Enter a bright young lad named Einstein. He observed the same as what we are arguing now, namely that one really can't sense properly whether it's the effects of gravity one is feeling or if it is acceleration. He actually had the light bulb moment upon realizing that free falling is basically the same as being weightless. A bit of mathematics later (well, that was the crucial, hard and time consuming part) and he was able to show that starting with the ideas of special relativity and, importantly, equivalence between gravity and acceleration one can explain the gravitational force (as per Newton) and also go beyond that, predicting phenomena that have subsequently been tested to be true. Gravity is interpreted as being due to curvature of spacetime. This theory goes by the name of general theory of relativity and is still largely baffling even the smartest physicists, as noone knows yet how to merge it with quantum stuff.

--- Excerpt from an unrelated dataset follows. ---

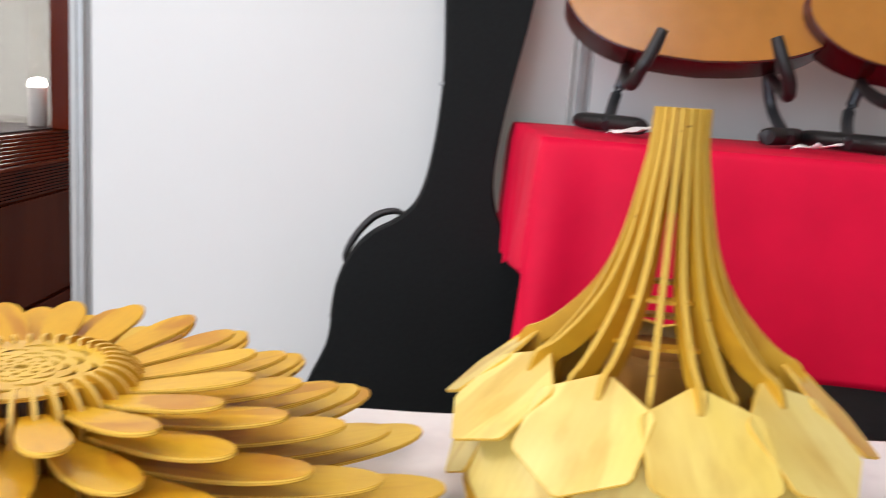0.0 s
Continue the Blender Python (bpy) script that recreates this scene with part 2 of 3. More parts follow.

While the whole discussion is really semantics and somewhat metaphysical (theories taken at face value are there just to predict stuff, giving them more meaning borders on religion), the simple fact that such a simple premise that Einstein took can yield so much more insight than previously imaginable, shows that there is some merit to the idea that, indeed, gravity is acceleration. More precisely, standing still in a gravitational field is the same as accelerating upwards with no field present.

So Todd, your hunch was a rather good one all along, seeing it lead to great ideas in the past. Of course, you had it easier, as Einstein didn't have high performance cars to drive and check those effects more easily . See you in Vienna soon!